I asked earlier about applying Ito's lemma previous question, user @StratosFair gave me such answer, from which I didn't get one detail:"
Just notice that $Y_t$ is given by $Y_t \equiv e^{Z_t}$ where $Z_t$ is a solution of the SDE
$$dZ_t = h(t)dB_t - \frac12 h^2(t) dt .\tag1$$
Hence you can apply Itô's lemma to $f(t,Z_t) := e^{Z_t}$ as follows :
$$\begin{align*}dY_t = df(t,Z_t) &= f_t (t,Z_t) dt + f_x(t,Z_t)dZ_t + \frac{1}{2}h(t)^2f_{xx}(t,Z_t)dt\\ &= 0 + e^{Z_t}dZ_t + \frac{1}{2}h(t)^2 e^{Z_t}dt \end{align*}$$ "
Is it right to say, that derivative of f by t will be zero?

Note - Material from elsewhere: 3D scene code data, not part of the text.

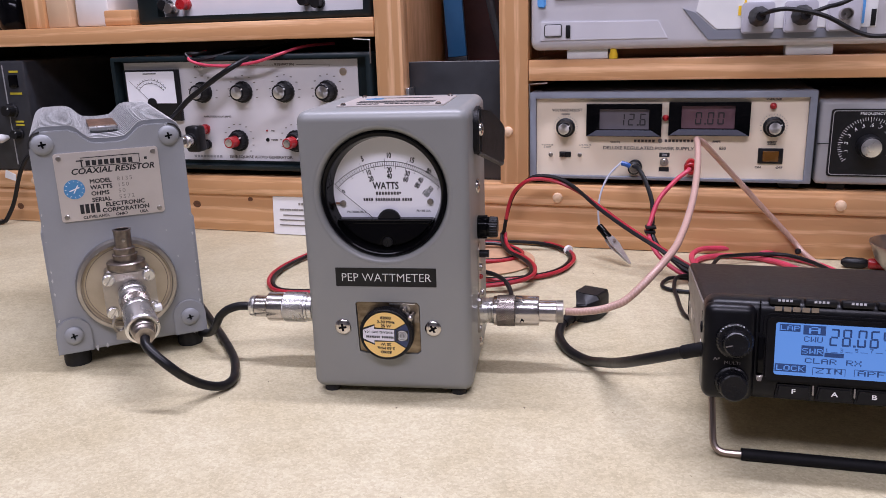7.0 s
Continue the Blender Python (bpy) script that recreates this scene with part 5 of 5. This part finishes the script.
def audio_generator():
    t = thing("audio_generator", SH, "off-white sine-square audio generator in a dark green case", "audio generator")
    yf = 0.0125
    case = cut(box(-0.5330, -0.2015, yf - 0.012, 0.24, 0.0735, 0.2045, 0.0035, 3), box(-0.5260, -0.2085, -0.1, yf + 0.0015, 0.0790, 0.1990))
    part("case", case, M_TEAL, t, "dark green case")
    part("panel", box(-0.5220, -0.2230, yf, yf + 0.003, 0.0835, 0.1970), M_PANELWHITE, t, "off-white front panel")
    part("panel_surround", box(-0.5259, -0.2086, yf + 0.001, yf + 0.0028, 0.0791, 0.1989), M_TEAL, t)
    for x in (-0.51, -0.225):
        part("foot", lathe([(0.006, 0), (0.006, 0.0068)], 16), M_RUBBER, t, "", Matrix.Translation((x, 0.03, 0.0667)))
    # meter
    mt = part("panel_meter", onface(box(-0.5195, -0.4465, 0.1300, 0.1890, 0, 0.006, 0.001), yf), M_BLACK, t, "square panel meter with black lower half")
    part("meter_face", onface(box(-0.5165, -0.4505, 0.1505, 0.1870, 0.006, 0.0064), yf), M_DIAL, mt, "white meter face")
    bm = bmesh.new()
    for r, n in ((0.0255, 22), (0.0215, 22)):
        for i in range(n + 1):
            a = radians(140 - i * 100 / n)
            add(bm, bars([(-0.4835 + r * math.cos(a), 0.1520 + r * math.sin(a), r * radians(100) / n, 0.0004, math.degrees(a) - 90), *([(-0.4835 + (r + 0.001) * math.cos(a), 0.1520 + (r + 0.001) * math.sin(a), 0.002, 0.0003, math.degrees(a))] if i % 2 == 0 else [])]))
    add(bm, bars([(-0.500, 0.1655, 0.0003, 0.034, 48), (-0.4835, 0.1845, 0.018, 0.0012)]))
    part("meter_scale", onface(bm, yf - 0.0065), M_INK, mt, "printed arcs and needle", None, 0)
    part("meter_hub", lathe([(0.0062, 0), (0.0062, 0.002), (0.003, 0.0025), (0, 0.0025)], 20), M_BLACK, mt, "", at(-0.4835, yf - 0.0055, 0.1505))
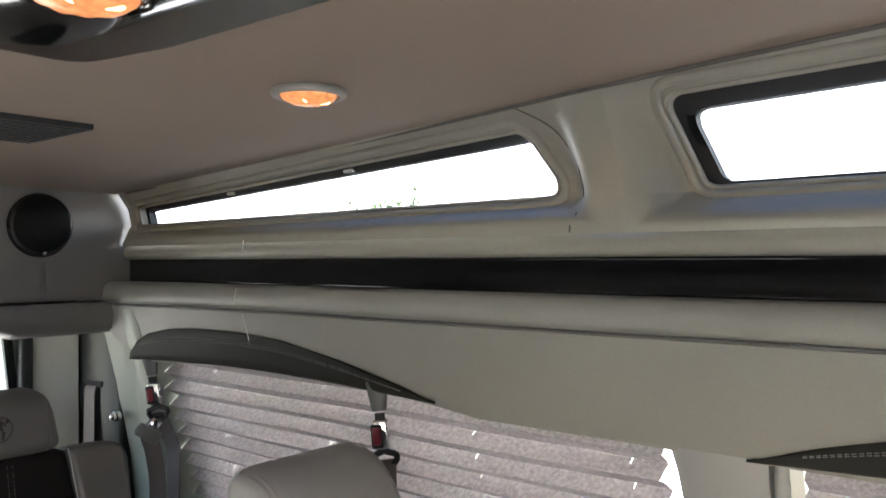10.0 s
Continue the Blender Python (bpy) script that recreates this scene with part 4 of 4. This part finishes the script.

If I have a look on example of applying that lemma, with geometrical brownian motion, example,I cant get, how does it lead to f_t = 0? Yes, in example with Geometrical BM we dont have t in f, but here we have relationship with t through h(t), isn't it so? I can't get it.
The function is $f(t,z)=e^z$, where $t,z$ are number arguments. The partial derivatives are for argument positions, not for the content of the arguments. Thus $f_t=0$, as there is no $t$ dependency on the right side.